Nach dem Tod ihrer Großmutter ist der Norderstedter Schülerin bewusst geworden, dass man den Menschen, die einem nahestehen, immer wieder sagen sollte, was sie einem bedeuten.

Norderstedt. "Guten Morgen, Omi!" Ich gehe die Treppe hinauf, aber höre keine Antwort. Die werde ich auch niemals wieder bekommen. Meine Oma ist vor einigen Wochen gestorben. Früher, als ich sieben Jahre alt war, war sie einfach nur meine Omi, doch es hat sich viel verändert. Heute weiß ich: Ich habe sie nicht geliebt. Ich habe sie vergöttert.

Ich war in der zweiten Klasse und kam aus der Schule, als meine Mutter mir sagte, dass meine Oma einen Schlaganfall hatte. Der Arzt sagte, der Schlaganfall habe das Broca-Areal in der linken Gehirnhälfte getroffen und sie leide nun unter Aphasie und Apraxie. Meine Mutter erklärte mir später, dass Omi nie wieder richtig sprechen und schreiben können würde. Diese Zeit war sehr schwer für mich, denn ich wusste zuerst nicht, wie ich mich mit ihr verständigen sollte. Aber sie nahm Unterricht bei einem Logopäden und erlangte große Teile ihrer Sprache und ihrer Schrift wieder zurück. Zu dem Zeitpunkt war ich elf Jahre alt.

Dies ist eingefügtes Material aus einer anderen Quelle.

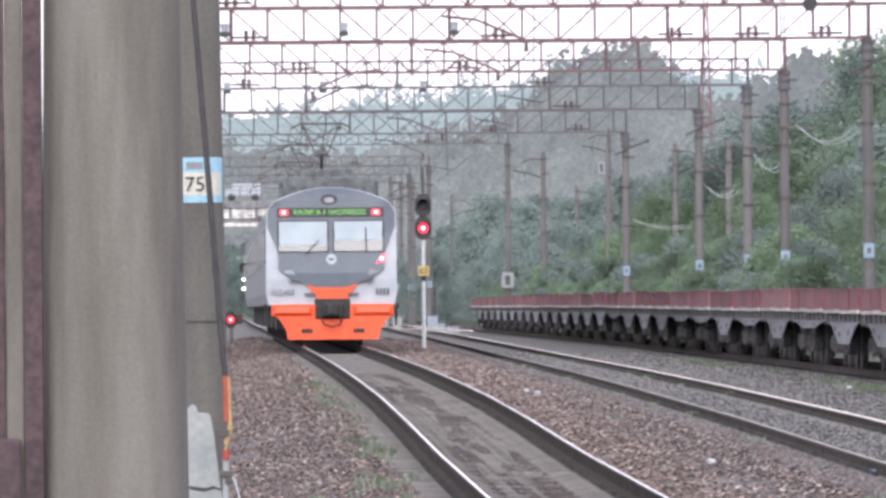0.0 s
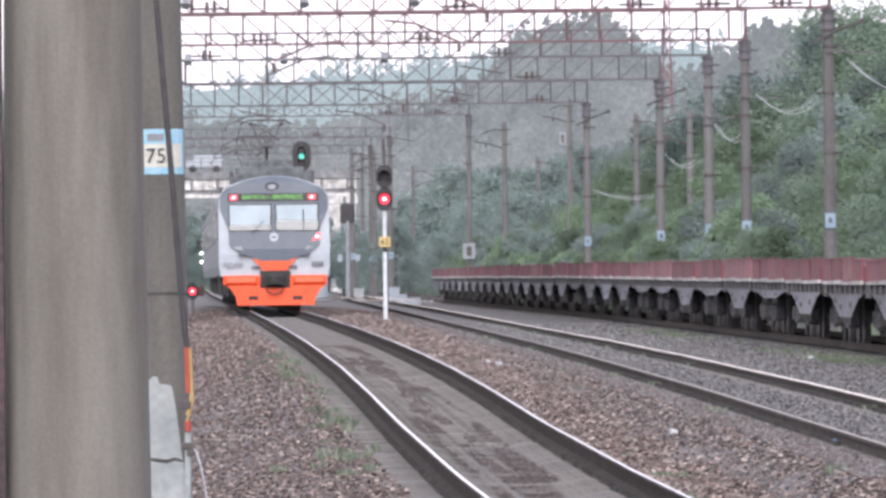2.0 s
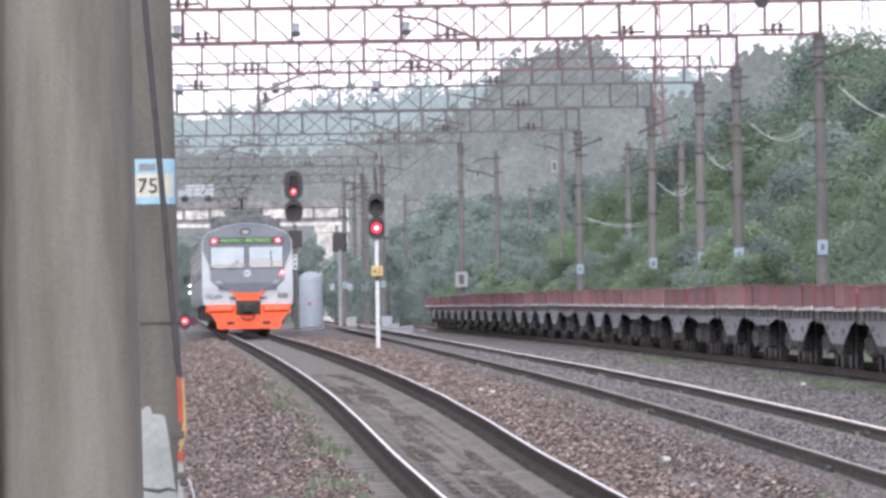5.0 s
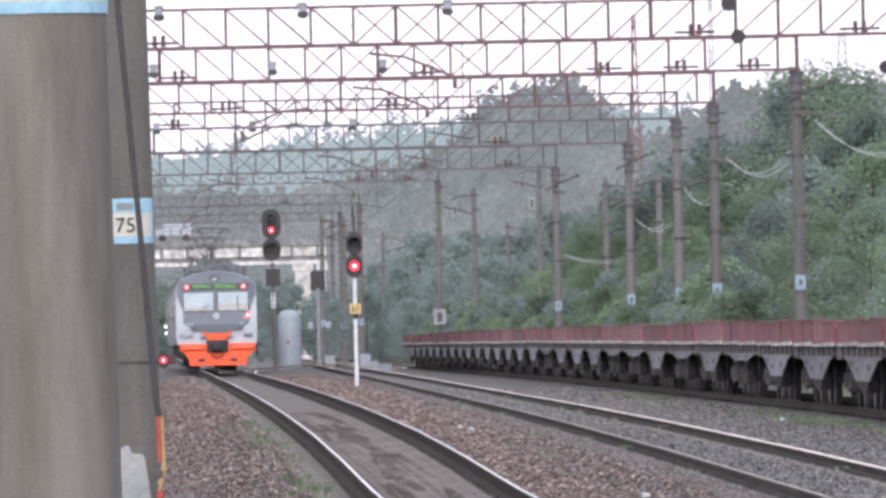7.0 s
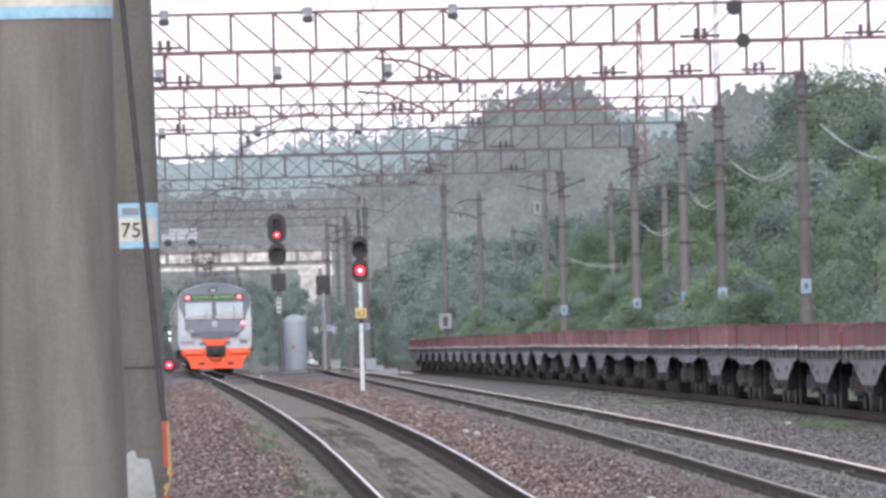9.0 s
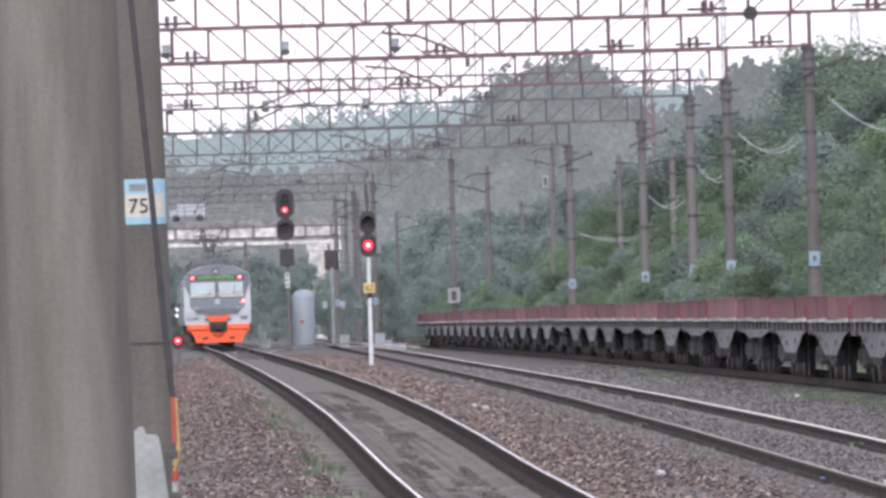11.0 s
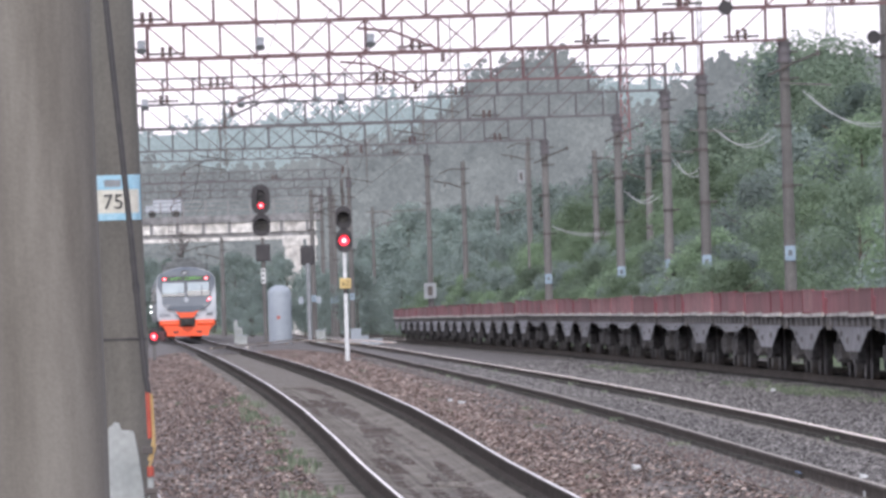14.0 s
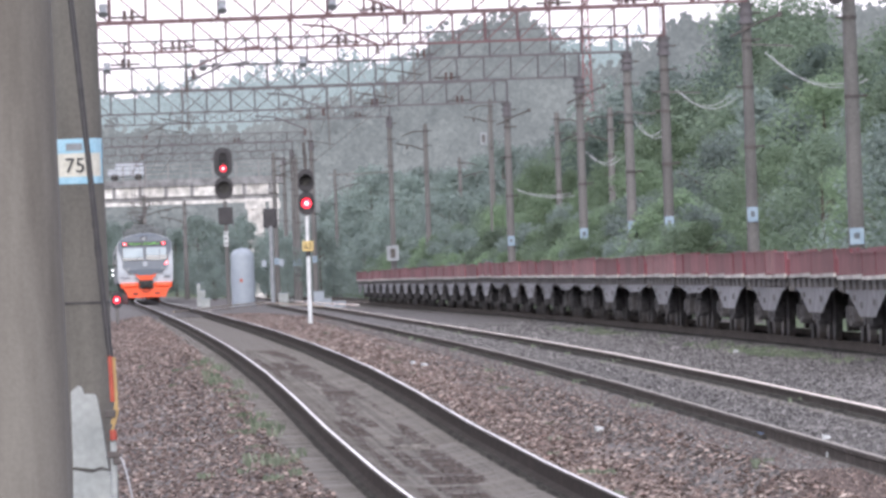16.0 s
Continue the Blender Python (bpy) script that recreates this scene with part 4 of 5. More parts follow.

Zunehmend fiel ihr das Gehen immer schwerer, und einige Zeit später brach sie zusammen und brauchte einen Herzschrittmacher. Doch sie verlor nie den Mut und ihren Lebenswillen, gegen ihre Behinderung anzukämpfen. Meine Familie und ich gaben ihr den Halt, den sie brauchte. Da meine Oma in dem Haus neben uns gewohnt hat, ging ich wie immer jeden Tag zu ihr rüber und begrüßte sie. Wir erzählten uns, was wir so erlebt hatten, und oft machte ich mit ihr die Hausaufgaben, die ihr der Logopäde aufgab.

Im März musste sie jedoch wieder in eine Herzklinik, weil es ihr so schlecht ging. Sie weinte und meinte, sie wolle nicht ins Krankenhaus. Doch alles wurde wieder gut, und Ostern saßen wir wieder alle glücklich zusammen. Da sie aber vieles nicht mehr allein erledigen konnte, putzte ich von nun an einmal in der Woche bei ihr, kochte ihr häufig das Essen, wenn meine Mutter keine Zeit hatte, und besuchte sie, sooft ich konnte. Im August ist sie 80 Jahre alt geworden. Wir gaben ein großes Fest, und alle ihre Freunde waren da. Sie war so glücklich, wie schon lange nicht mehr und freute sich über ihre Geschenke: Sie machte mit ihren Kindern zusammen eine Schiffsfahrt unter der Öresundbrücke hindurch und besuchte die Bundesgartenschau in der Stadt Schwerin.

An meinem ersten Ferientag war sie bei Nachbarn zum Kaffee eingeladen - ich hatte ihr mittags noch beim Anziehen geholfen. Doch als sie dort ankam, blieb ihr Herz stehen. Der Notarzt konnte sie nicht mehr wiederbeleben. Ich war geschockt und verkroch mich in mein Zimmer.

Ich habe in der Zeit über vieles nachgedacht: Ich war nie im Kindergarten, weil meine Oma direkt nebenan wohnte, und habe deshalb jeden Morgen bei ihr gefrühstückt und mit ihr gespielt. Sie ist oft mit mir ins Herold Center gefahren und hat mir im Sommer immer ein Eis gekauft. Sie war immer für mich da, auch als ich älter war und jemanden zum Reden brauchte.

Ob sie wusste, wie sehr ich sie geschätzt und geliebt habe? Mir ist bewusst geworden, dass wir den Menschen, die wir lieben, immer wieder sagen sollten, wie viel sie uns bedeuten, denn wir wissen nicht, wie viel Zeit wir mit ihnen noch verbringen können. Habt ihr es heute schon gesagt: "Ich liebe dich"?